--- Task details ---
Take the lines from the head of the listing through the one bearing "mortar bed under" and copy them exactly, leaving every picture out.
════════
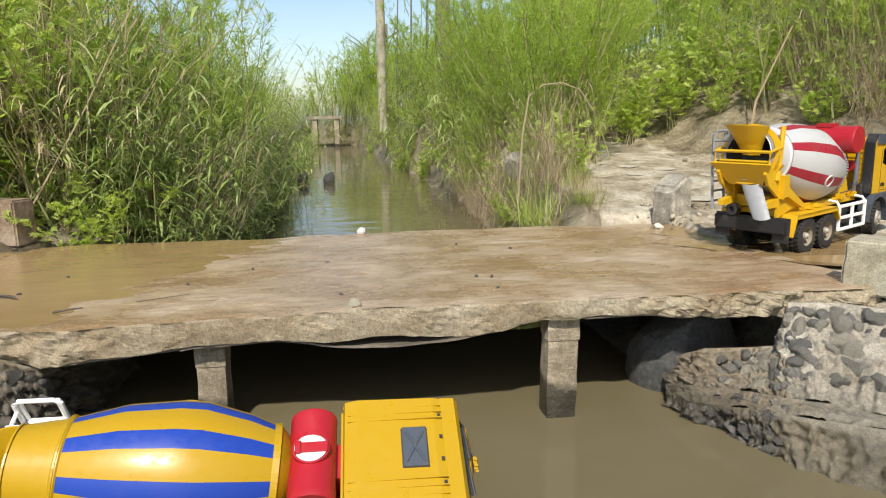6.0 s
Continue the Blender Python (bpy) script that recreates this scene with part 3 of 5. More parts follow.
# a lip of mortar under the kerb block
bm = bmesh.new()
lip = [(-0.93, -0.11), (-0.86, -0.165), (-0.77, -0.122), (-0.69, -0.06), (-0.62, -0.072), (-0.55, -0.06), (-0.6, 0.0), (-0.7, 0.04), (-0.86, 0.03), (-0.98, 0.0)]
bm.faces.new([bm.verts.new((a, b, -0.009)) for a, b in lip])
bmesh.ops.triangulate(bm, faces=bm.faces)
bmesh.ops.subdivide_edges(bm, edges=bm.edges, cuts=6, use_grid_fill=True)
for v in bm.verts:
    inner = float(np.clip(inside_dist(np.array([v.co.x]), np.array([v.co.y]), lip)[0] / 0.03, 0, 1))
    v.co.z += -0.003 + inner * (0.003 + 0.006 * abs(float(fbm(v.co.x, v.co.y, 0.05, 4, 71))))
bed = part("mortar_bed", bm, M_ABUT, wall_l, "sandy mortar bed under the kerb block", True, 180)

TOP_R = [(0.50, 0.06, -0.135), (0.535, 0.0, -0.098), (0.60, -0.022, -0.092), (0.627, -0.038, -0.085), (0.637, -0.047, -0.016), (0.70, -0.075, -0.012), (0.76, -0.135, -0.012), (0.83, -0.215, -0.014), (0.90, -0.32, -0.014), (1.0, -0.48, -0.01), (1.12, -0.7, 0.0)]
MID_R = [(0.485, 0.02, -0.16), (0.505, -0.03, -0.145), (0.55, -0.08, -0.135), (0.575, -0.11, -0.13), (0.59, -0.13, -0.128), (0.63, -0.17, -0.122), (0.67, -0.22, -0.12), (0.735, -0.30, -0.12), (0.80, -0.40, -0.12), (0.89, -0.56, -0.12), (1.0, -0.75, -0.12)]
EDGE_R = [(0.478, 0.0, -0.172), (0.49, -0.055, -0.16), (0.522, -0.11, -0.146), (0.537, -0.145, -0.134), (0.55, -0.17, -0.13), (0.595, -0.21, -0.126), (0.65, -0.245, -0.125), (0.72, -0.325, -0.125), (0.785, -0.42, -0.125), (0.875, -0.575, -0.125), (0.985, -0.765, -0.125)]
BOT_R = [(0.472, 0.0, -0.26), (0.488, -0.06, -0.26), (0.52, -0.12, -0.26), (0.533, -0.155, -0.26), (0.543, -0.185, -0.26), (0.557, -0.25, -0.26), (0.585, -0.33, -0.26), (0.63, -0.42, -0.26), (0.69, -0.52, -0.26), (0.78, -0.67, -0.26), (0.89, -0.87, -0.26)]
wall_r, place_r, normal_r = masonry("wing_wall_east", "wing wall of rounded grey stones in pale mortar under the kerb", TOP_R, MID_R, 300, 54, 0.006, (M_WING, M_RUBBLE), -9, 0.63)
for f in wall_r.data.polygons:          # the crumbled slope under the slab is soil and rubble
    if f.center.x < 0.61 + 0.25 * (f.center.z + 0.09) + 0.02 * float(fbm(f.center.x, f.center.z, 0.03, 3, 66)):
        f.material_index = 1
set_stones(wall_r, place_r, normal_r, (9, 6), 0.026, ROUND, ROUND, -1, -0.12, 0.92, (0.40, 0.64), (0.05, 0.8))
set_stones(wall_r, place_r, normal_r, (9, 5), 0.017, ROUND, ROUND, -1, -0.1, 0.8, (0.12, 0.42), (0.1, 0.95))
set_stones(wall_r, place_r, normal_r, (5, 3), 0.014, ROUND, ROUND, -1, -0.25, 0.5, (0.6, 0.72), (0.1, 0.7))
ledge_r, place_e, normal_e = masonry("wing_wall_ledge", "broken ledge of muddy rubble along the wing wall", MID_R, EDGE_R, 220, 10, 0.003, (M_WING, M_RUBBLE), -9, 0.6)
for f in ledge_r.data.polygons:
    if f.center.x < 0.60:
        f.material_index = 1
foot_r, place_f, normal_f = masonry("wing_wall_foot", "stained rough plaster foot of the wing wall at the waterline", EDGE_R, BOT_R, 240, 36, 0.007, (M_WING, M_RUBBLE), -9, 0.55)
for f in foot_r.data.polygons:
    if f.center.x < 0.55:
        f.material_index = 1
set_stones(foot_r, place_f, normal_f, (12, 3), 0.022, DRY, WET, -0.12, -0.15, 0.7, (0.06, 0.42), (0.0, 0.5))
set_stones(ledge_r, place_e, normal_e, (11, 1), 0.014, DRY, WET, -0.12, -0.05, 0.8, (0.06, 0.5), (0.1, 0.8))


def boulder(name, label, c, size, turn, material, seed, category="rock", sub=3):
    bm = bmesh.new()
    bmesh.ops.create_icosphere(bm, subdivisions=sub, radius=1)
    r = random.Random(seed)
    cuts = [(Vector((r.gauss(0, 1), r.gauss(0, 1), r.gauss(0, 1))).normalized(), r.uniform(0.55, 0.85)) for _ in range(9)]
    for v in bm.verts:
        for n_, d in cuts:
            e = v.co.dot(n_) - d
            if e > 0:
                v.co -= n_ * e * 0.9
        v.co *= 1 + 0.04 * noise.noise(v.co * 3 + Vector((seed, 0, 0)))
    ob = part(name, bm, material)
    ob.matrix_basis = pose(*c, *turn) @ Matrix.Diagonal((*size, 1))
    return tagged(ob, label, category)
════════
--- Right answer ---
6.0 s
Continue the Blender Python (bpy) script that recreates this scene with part 3 of 5. More parts follow.
# a lip of mortar under the kerb block
bm = bmesh.new()
lip = [(-0.93, -0.11), (-0.86, -0.165), (-0.77, -0.122), (-0.69, -0.06), (-0.62, -0.072), (-0.55, -0.06), (-0.6, 0.0), (-0.7, 0.04), (-0.86, 0.03), (-0.98, 0.0)]
bm.faces.new([bm.verts.new((a, b, -0.009)) for a, b in lip])
bmesh.ops.triangulate(bm, faces=bm.faces)
bmesh.ops.subdivide_edges(bm, edges=bm.edges, cuts=6, use_grid_fill=True)
for v in bm.verts:
    inner = float(np.clip(inside_dist(np.array([v.co.x]), np.array([v.co.y]), lip)[0] / 0.03, 0, 1))
    v.co.z += -0.003 + inner * (0.003 + 0.006 * abs(float(fbm(v.co.x, v.co.y, 0.05, 4, 71))))
bed = part("mortar_bed", bm, M_ABUT, wall_l, "sandy mortar bed under the kerb block", True, 180)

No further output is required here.